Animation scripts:
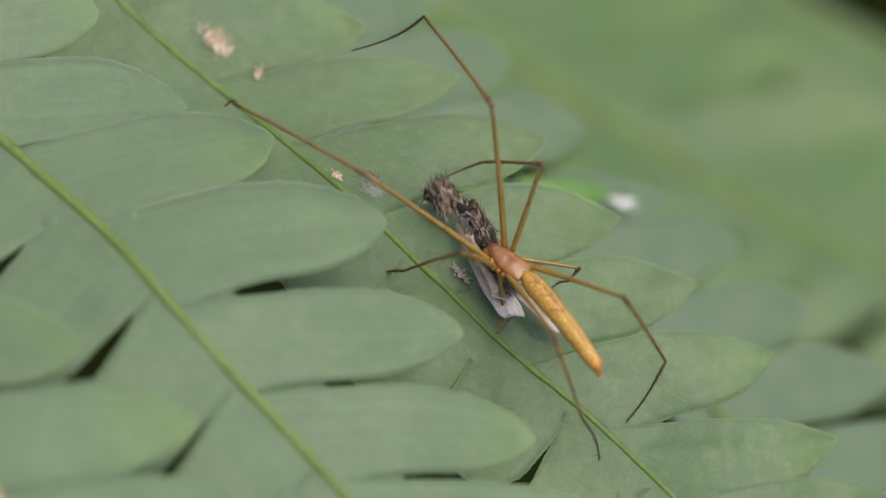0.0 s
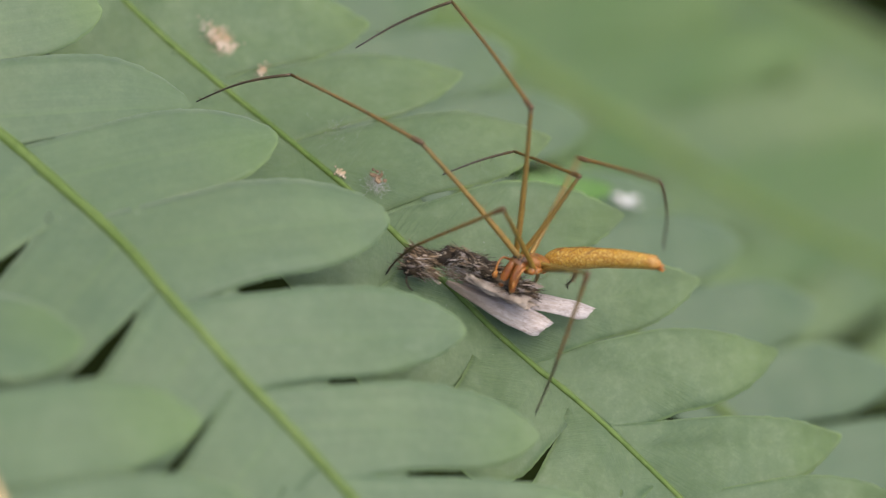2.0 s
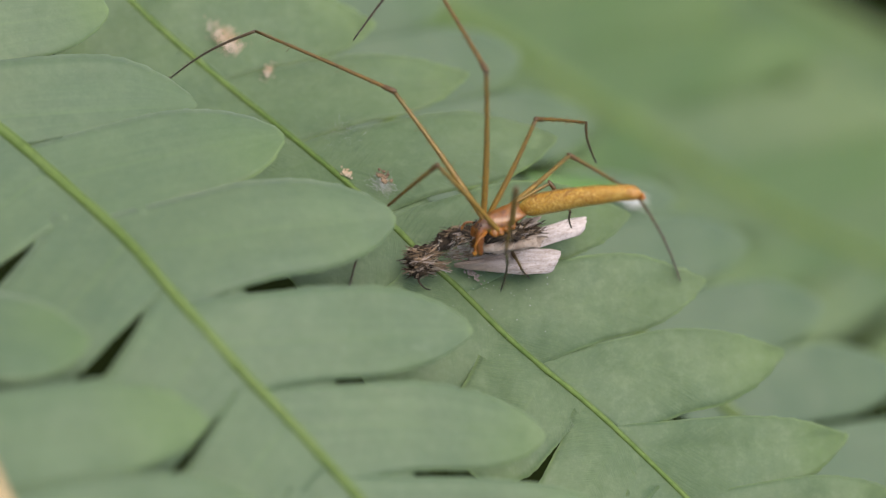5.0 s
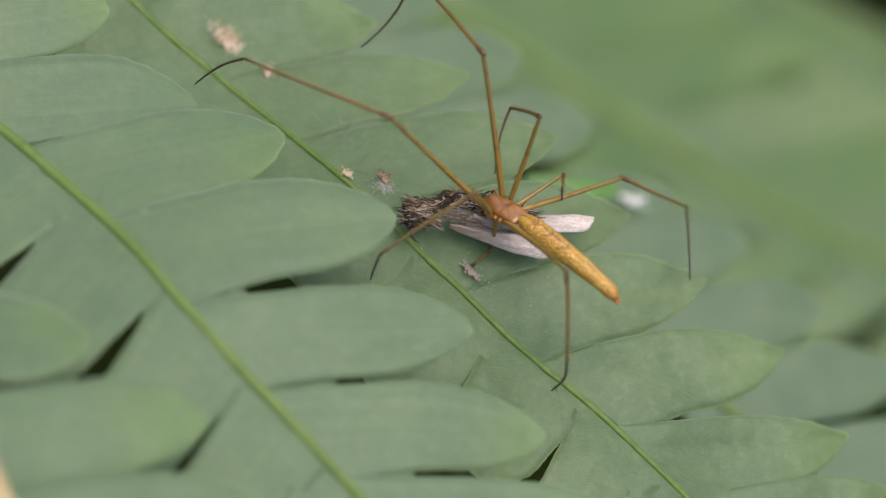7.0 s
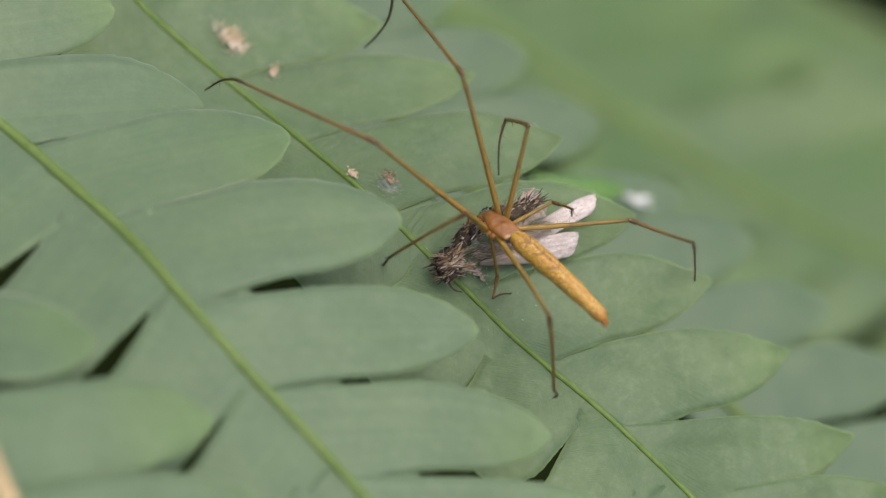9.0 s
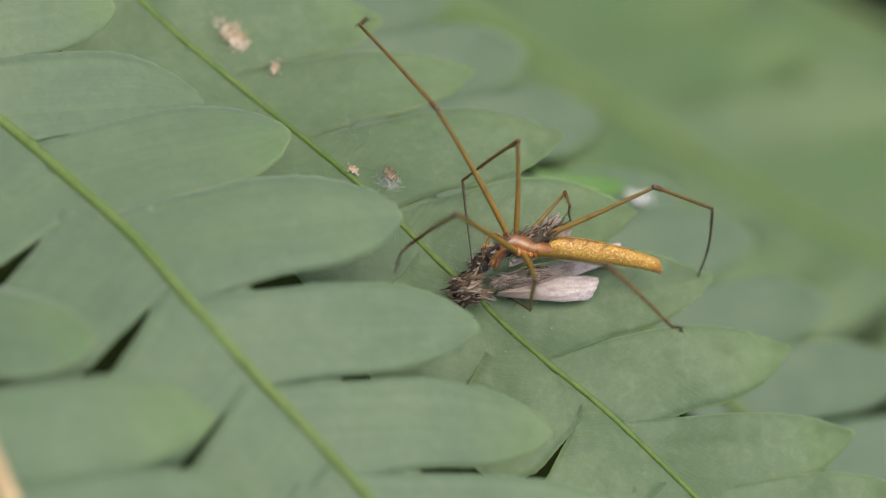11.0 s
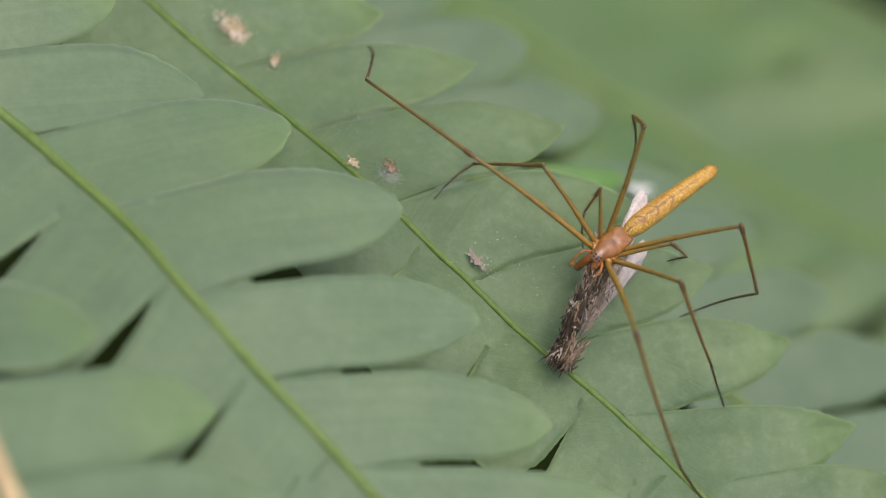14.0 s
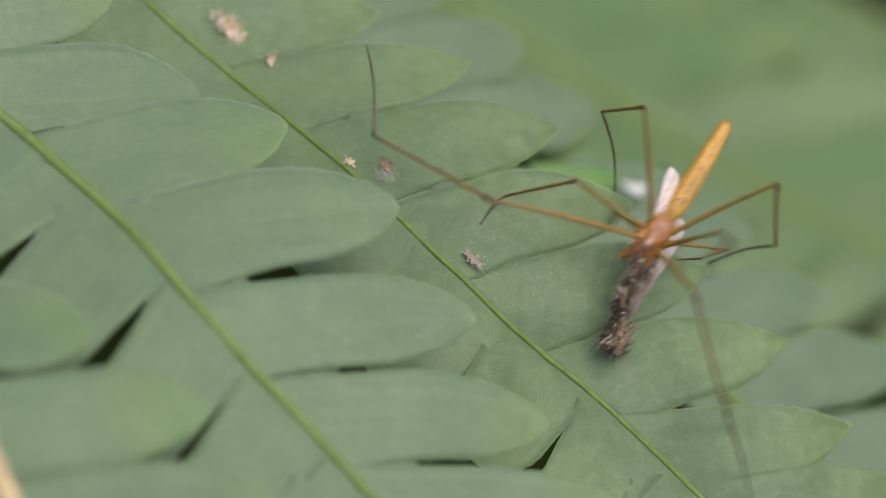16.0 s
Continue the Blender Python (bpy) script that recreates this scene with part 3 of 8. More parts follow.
def wing(length, width, rng, material, full=0.55):
    """A folded, slightly crumpled moth wing along z, with a ragged end."""
    ns, nt = 34, 12
    verts, uvs, faces = [], [], []
    seed = rng.uniform(0, 40)
    for layer in (0, 1):
        for i in range(ns + 1):
            s = i / ns
            half = width / 2 * (0.12 + 0.88 * min(1, s / full) ** 0.8) * (1 - 0.30 * max(0, (s - 0.88) / 0.12) ** 2)
            for j in range(nt + 1):
                v = -1 + 2 * j / nt
                z = length * s + (0.10 * noise.noise(Vector((v * 4, seed, 3))) + 0.05 * noise.noise(Vector((v * 17, seed, 9))) - 0.25 * v) * max(0.0, (s - 0.9) / 0.1)
                x = 0.26 * (1 - v * v) + 0.13 * noise.noise(Vector((s * 5, v * 2, seed))) + 0.05 * noise.noise(Vector((s * 16, v * 5, seed))) - 0.04 * layer
                verts.append((x * MM, v * half * MM, z * MM))
                uvs.append((s, v))
    w, lay = nt + 1, (ns + 1) * (nt + 1)
    for i in range(ns):
        for j in range(nt):
            a = i * w + j
            faces.append((a, a + 1, a + w + 1, a + w))
            faces.append((a + lay, a + w + lay, a + w + 1 + lay, a + 1 + lay))
    rim = [i * w for i in range(ns + 1)] + [ns * w + j for j in range(1, w)] + [i * w + nt for i in range(ns - 1, -1, -1)] + [j for j in range(nt - 1, 0, -1)]
    for a, b in zip(rim, rim[1:] + rim[:1]):
        faces.append((a, b, b + lay, a + lay))
    return mesh_of("wing", verts, faces, material, uvs)


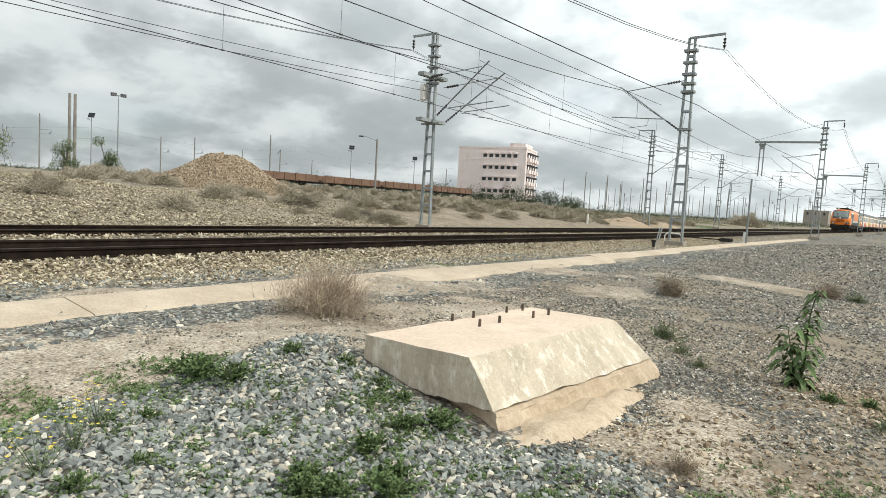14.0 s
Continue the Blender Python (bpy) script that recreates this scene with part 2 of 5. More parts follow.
M_CONCRETE_SIDE = worn("shaded_stained_concrete", (0.37, 0.315, 0.24), (0.53, 0.455, 0.36), 2.2, 34, 0.92, bump=0.4, dist=0.006, stain=(0.74, 0.69, 0.60), stretch=(1.9, 1.9, 0.8))
M_PLINTH = worn("sandy_cement", (0.385, 0.298, 0.205), (0.51, 0.41, 0.305), 2.5, 30, 0.95, bump=0.6, dist=0.015, stain=(0.36, 0.265, 0.18))
M_STRIP = worn("kerb_cement", (0.36, 0.29, 0.215), (0.475, 0.395, 0.305), 1.2, 35, 0.92, bump=0.3, dist=0.005, stain=(0.36, 0.30, 0.23))
M_WALL = worn("boundary_render", (0.39, 0.33, 0.24), (0.49, 0.42, 0.315), 0.4, 9, 0.94, bump=0.2, dist=0.008, stain=(0.32, 0.27, 0.195), stretch=(1, 1, 0.5))
M_STEEL = worn("galvanised_steel", (0.19, 0.21, 0.215), (0.33, 0.35, 0.35), 3, 45, 0.6, 0.4, bump=0.1, dist=0.002)
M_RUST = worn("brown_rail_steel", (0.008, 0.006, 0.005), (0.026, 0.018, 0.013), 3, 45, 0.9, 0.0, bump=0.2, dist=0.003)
M_BOLT = worn("rusty_bolt_steel", (0.075, 0.055, 0.042), (0.17, 0.125, 0.09), 8, 60, 0.8, 0.2, bump=0.2, dist=0.002)
# dark glass made pale: the sky's reflection is put into the base colour
M_SCREEN = worn("painted_sky_windscreen", (0.16, 0.19, 0.185), (0.25, 0.28, 0.27), 0.6, 4, 0.1, bump=0)
M_RAILTOP = worn("worn_rail_head", (0.035, 0.03, 0.026), (0.085, 0.075, 0.066), 2, 30, 0.6, 0.3, bump=0.05, dist=0.002)
M_SLEEPER = worn("sleeper_concrete", (0.22, 0.19, 0.155), (0.36, 0.32, 0.27), 2, 30, 0.9, bump=0.3, dist=0.004)
M_WIRE = worn("dark_copper_wire", (0.05, 0.052, 0.055), (0.10, 0.10, 0.10), 2, 20, 0.6, 0.4, bump=0)
M_INSUL = worn("brown_insulator", (0.03, 0.028, 0.03), (0.08, 0.07, 0.07), 5, 40, 0.3, bump=0)
M_PINK = worn("salmon_render", (0.63, 0.385, 0.285), (0.70, 0.44, 0.335), 0.15, 5, 0.92, bump=0.08, dist=0.006, stain=(0.585, 0.35, 0.255), stretch=(1, 1, 0.5))
M_LOUVRE = worn("brown_louvre", (0.10, 0.055, 0.035), (0.17, 0.095, 0.06), 2, 20, 0.7, bump=0)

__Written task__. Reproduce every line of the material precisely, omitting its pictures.

__The response__.
0.0 s
2.0 s
5.0 s
7.0 s
9.0 s
11.0 s
14.0 s
16.0 s
Continue the Blender Python (bpy) script that recreates this scene with part 3 of 8. More parts follow.
def wing(length, width, rng, material, full=0.55):
    """A folded, slightly crumpled moth wing along z, with a ragged end."""
    ns, nt = 34, 12
    verts, uvs, faces = [], [], []
    seed = rng.uniform(0, 40)
    for layer in (0, 1):
        for i in range(ns + 1):
            s = i / ns
            half = width / 2 * (0.12 + 0.88 * min(1, s / full) ** 0.8) * (1 - 0.30 * max(0, (s - 0.88) / 0.12) ** 2)
            for j in range(nt + 1):
                v = -1 + 2 * j / nt
                z = length * s + (0.10 * noise.noise(Vector((v * 4, seed, 3))) + 0.05 * noise.noise(Vector((v * 17, seed, 9))) - 0.25 * v) * max(0.0, (s - 0.9) / 0.1)
                x = 0.26 * (1 - v * v) + 0.13 * noise.noise(Vector((s * 5, v * 2, seed))) + 0.05 * noise.noise(Vector((s * 16, v * 5, seed))) - 0.04 * layer
                verts.append((x * MM, v * half * MM, z * MM))
                uvs.append((s, v))
    w, lay = nt + 1, (ns + 1) * (nt + 1)
    for i in range(ns):
        for j in range(nt):
            a = i * w + j
            faces.append((a, a + 1, a + w + 1, a + w))
            faces.append((a + lay, a + w + lay, a + w + 1 + lay, a + 1 + lay))
    rim = [i * w for i in range(ns + 1)] + [ns * w + j for j in range(1, w)] + [i * w + nt for i in range(ns - 1, -1, -1)] + [j for j in range(nt - 1, 0, -1)]
    for a, b in zip(rim, rim[1:] + rim[:1]):
        faces.append((a, b, b + lay, a + lay))
    return mesh_of("wing", verts, faces, material, uvs)


14.0 s
Continue the Blender Python (bpy) script that recreates this scene with part 2 of 5. More parts follow.
M_CONCRETE_SIDE = worn("shaded_stained_concrete", (0.37, 0.315, 0.24), (0.53, 0.455, 0.36), 2.2, 34, 0.92, bump=0.4, dist=0.006, stain=(0.74, 0.69, 0.60), stretch=(1.9, 1.9, 0.8))
M_PLINTH = worn("sandy_cement", (0.385, 0.298, 0.205), (0.51, 0.41, 0.305), 2.5, 30, 0.95, bump=0.6, dist=0.015, stain=(0.36, 0.265, 0.18))
M_STRIP = worn("kerb_cement", (0.36, 0.29, 0.215), (0.475, 0.395, 0.305), 1.2, 35, 0.92, bump=0.3, dist=0.005, stain=(0.36, 0.30, 0.23))
M_WALL = worn("boundary_render", (0.39, 0.33, 0.24), (0.49, 0.42, 0.315), 0.4, 9, 0.94, bump=0.2, dist=0.008, stain=(0.32, 0.27, 0.195), stretch=(1, 1, 0.5))
M_STEEL = worn("galvanised_steel", (0.19, 0.21, 0.215), (0.33, 0.35, 0.35), 3, 45, 0.6, 0.4, bump=0.1, dist=0.002)
M_RUST = worn("brown_rail_steel", (0.008, 0.006, 0.005), (0.026, 0.018, 0.013), 3, 45, 0.9, 0.0, bump=0.2, dist=0.003)
M_BOLT = worn("rusty_bolt_steel", (0.075, 0.055, 0.042), (0.17, 0.125, 0.09), 8, 60, 0.8, 0.2, bump=0.2, dist=0.002)
# dark glass made pale: the sky's reflection is put into the base colour
M_SCREEN = worn("painted_sky_windscreen", (0.16, 0.19, 0.185), (0.25, 0.28, 0.27), 0.6, 4, 0.1, bump=0)
M_RAILTOP = worn("worn_rail_head", (0.035, 0.03, 0.026), (0.085, 0.075, 0.066), 2, 30, 0.6, 0.3, bump=0.05, dist=0.002)
M_SLEEPER = worn("sleeper_concrete", (0.22, 0.19, 0.155), (0.36, 0.32, 0.27), 2, 30, 0.9, bump=0.3, dist=0.004)
M_WIRE = worn("dark_copper_wire", (0.05, 0.052, 0.055), (0.10, 0.10, 0.10), 2, 20, 0.6, 0.4, bump=0)
M_INSUL = worn("brown_insulator", (0.03, 0.028, 0.03), (0.08, 0.07, 0.07), 5, 40, 0.3, bump=0)
M_PINK = worn("salmon_render", (0.63, 0.385, 0.285), (0.70, 0.44, 0.335), 0.15, 5, 0.92, bump=0.08, dist=0.006, stain=(0.585, 0.35, 0.255), stretch=(1, 1, 0.5))
M_LOUVRE = worn("brown_louvre", (0.10, 0.055, 0.035), (0.17, 0.095, 0.06), 2, 20, 0.7, bump=0)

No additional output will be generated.